Opponents argue that whether they espouse it or not, it could happen. But they don’t present evidence that Trump’s opponents have any sort of history of committing violence against their political opponents. Where are the mass shootings accompanied by anti-Trump manifestos? Where is the evidence of large-scale (or even small-scale) violence against Trump supporters or donors? Where is the incitement to violence that’s even comparable to using a term like “invasion”?

If you’re pointing to Sarah Sanders getting asked to leave a restaurant (or ridiculed in public) or someone spitting in a Trump son’s food or something, I think you’re being disingenuous.

No, rather, the harm these businesses are likely to suffer is a lack of revenue from people choosing not to do business with them (if even that happens). Which is how this is all supposed to work, right? Don’t we make these things public so that people are accountable for their political speech? Isn’t it basically a priori at this point that you have the right to free speech but not the right to a lack of consequences for that speech in the public political discourse?

Further, I’d argue that owning a business, and having the means to make $2,000 contributions to a political campaign makes you a public figure in the first place. My personal annual revenue at my little business puts me in the top 10 percent of all earners in Maine, and I could never afford to give $2,000 to a political candidate.
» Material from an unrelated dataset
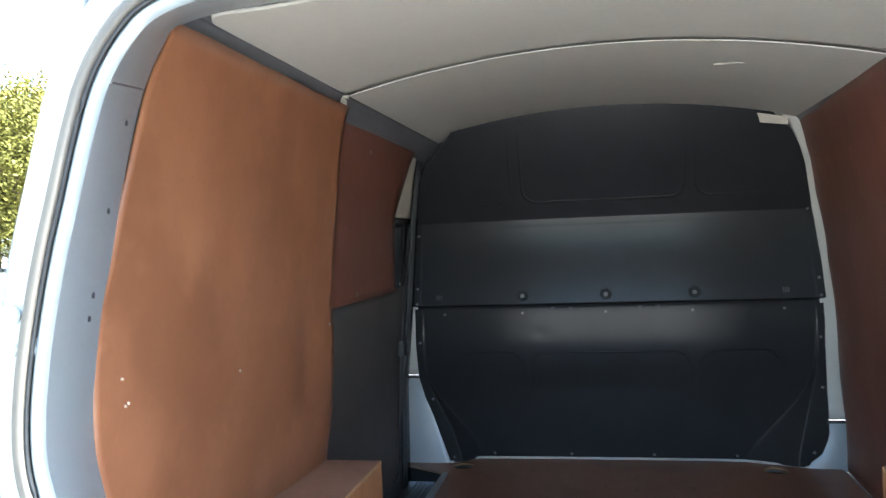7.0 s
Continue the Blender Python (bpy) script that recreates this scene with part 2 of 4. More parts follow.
DUST, GRIME = (0.34, 0.205, 0.135), (0.095, 0.048, 0.030)
mottle(FLOOR_PLY, 5.0, 0.48, 0.74, DUST, 0.45, (1, 0.8, 1), 20, 1.3)
mottle(FLOOR_PLY, 16.0, 0.53, 0.74, DUST, 0.28, (1, 0.6, 1), -35, 4.0)
mottle(FLOOR_PLY, 3.2, 0.50, 0.72, GRIME, 0.40, (1, 1, 1), 0, 7.0)
mottle(FLOOR_PLY, 9.0, 0.61, 0.69, GRIME, 0.45, (2.2, 0.7, 1), 12, 2.1)
mottle(FLOOR_PLY, 5.0, 0.655, 0.70, (0.42, 0.29, 0.20), 0.18, (9, 0.5, 1), 24, 5.2, 4)
mottle(FLOOR_PLY, 5.0, 0.665, 0.70, (0.42, 0.29, 0.20), 0.16, (10, 0.6, 1), -18, 9.4, 4)
mottle(FLOOR_PLY, 150.0, 0.65, 0.73, (0.45, 0.31, 0.20), 0.55, detail=2)
mottle(FLOOR_PLY, 70.0, 0.62, 0.72, GRIME, 0.45, detail=3, shift=3.0)
mottle(FLOOR_PLY, 38.0, 0.60, 0.70, DUST, 0.30, (1, 0.35, 1), 8, 6.0)
mottle(WALL_PLY, 3.5, 0.52, 0.74, (0.22, 0.085, 0.041), 0.32, (1, 1, 0.8), 0, 3.0)
mottle(WALL_PLY, 9.0, 0.60, 0.72, (0.43, 0.20, 0.105), 0.35, (1, 1, 0.7), 0, 6.0)
mottle(WALL_PLY, 6.5, 0.50, 0.66, (0.235, 0.088, 0.040), 0.42, (1, 1, 1), 0, 11.0)
mottle(WALL_PLY, 15.0, 0.54, 0.70, (0.25, 0.096, 0.045), 0.40, (1, 1, 0.8), 0, 2.2)
mottle(WALL_PLY, 2.6, 0.47, 0.60, (0.175, 0.069, 0.032), 0.55, (1, 1.0, 1.15), 0, 8.5, 4, 0.55)
mottle(WALL_PLY, 3.0, 0.55, 0.68, (0.36, 0.165, 0.080), 0.5, (1, 1.0, 1.2), 0, 14.0, 4, 0.55)
mottle(WALL_PLY, 60.0, 0.70, 0.76, (0.15, 0.06, 0.03), 0.4, detail=2)
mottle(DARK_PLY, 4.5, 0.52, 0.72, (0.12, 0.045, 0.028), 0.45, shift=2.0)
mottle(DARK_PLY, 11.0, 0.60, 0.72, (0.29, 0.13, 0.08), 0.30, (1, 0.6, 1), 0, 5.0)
mottle(BOX_TOP, 8.0, 0.52, 0.70, (0.20, 0.09, 0.05), 0.45, shift=1.0)
mottle(BOX_PLY, 5.0, 0.58, 0.72, (0.20, 0.085, 0.040), 0.60, (1, 1.6, 0.35), 0, 2.6)
mottle(BOX_PLY, 7.0, 0.55, 0.72, (0.50, 0.27, 0.13), 0.45, (1, 1.0, 0.6), 0, 5.6)
mottle(BOX_PLY, 9.0, 0.50, 0.60, (0.25, 0.108, 0.045), 0.40, (1, 1.6, 0.10), 0, 4.4, 4, 0.5)
mottle(BOX_PLY, 12.0, 0.66, 0.71, (0.13, 0.055, 0.028), 0.55, (1, 1.2, 0.5), 0, 8.1)
mottle(BOX_END, 6.0, 0.55, 0.72, (0.17, 0.060, 0.025), 0.45, shift=3.3)
mottle(SILL_PLASTIC, 14.0, 0.52, 0.70, (0.065, 0.064, 0.058), 0.5, (1, 1, 1), 0, 1.0)
mottle(SILVER, 30.0, 0.60, 0.74, (0.25, 0.25, 0.235), 0.25, detail=4)
mottle(LINER, 5.0, 0.56, 0.74, (0.38, 0.36, 0.325), 0.4, shift=4.0)


def glass_material():
    m = bpy.data.materials.new("tinted_glass")
    m.use_nodes = True
    b = m.node_tree.nodes["Principled BSDF"]
    b.inputs["Base Color"].default_value = (0.88, 0.93, 0.91, 1)
    b.inputs["Transmission Weight"].default_value, b.inputs["Roughness"].default_value, b.inputs["IOR"].default_value = 1.0, 0.02, 1.45
    return m


GLASS = glass_material()


# ---- building helpers ----
def part(name, bm, mat, parent=None, label="", smooth=False):
    """Links a bmesh as one mesh object, under a thing when one is given. mat: one material or a list."""
    me = bpy.data.meshes.new(name)
    bm.normal_update()
    bm.to_mesh(me)
    bm.free()
    for m in (mat if isinstance(mat, (list, tuple)) else [mat]):
        me.materials.append(m)
    if smooth:
        for p in me.polygons:
            p.use_smooth = True
    ob = new(name, me)
    if parent:
        ob.parent = parent
    if label:
        tagged(ob, label)
    return ob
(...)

These are extreme political actors, which makes them more than fair game for public scrutiny.

In this case, I think the ethical balancing test pretty clearly leans more toward good than harm. I’d love to hear an argument for the opposite. I think this concept of “obscurity” is incredibly interesting. I think social media and the publishing of public records online has seriously harmed lots of people. But, in this case, I think this is the transparency we need to keep our democracy intact.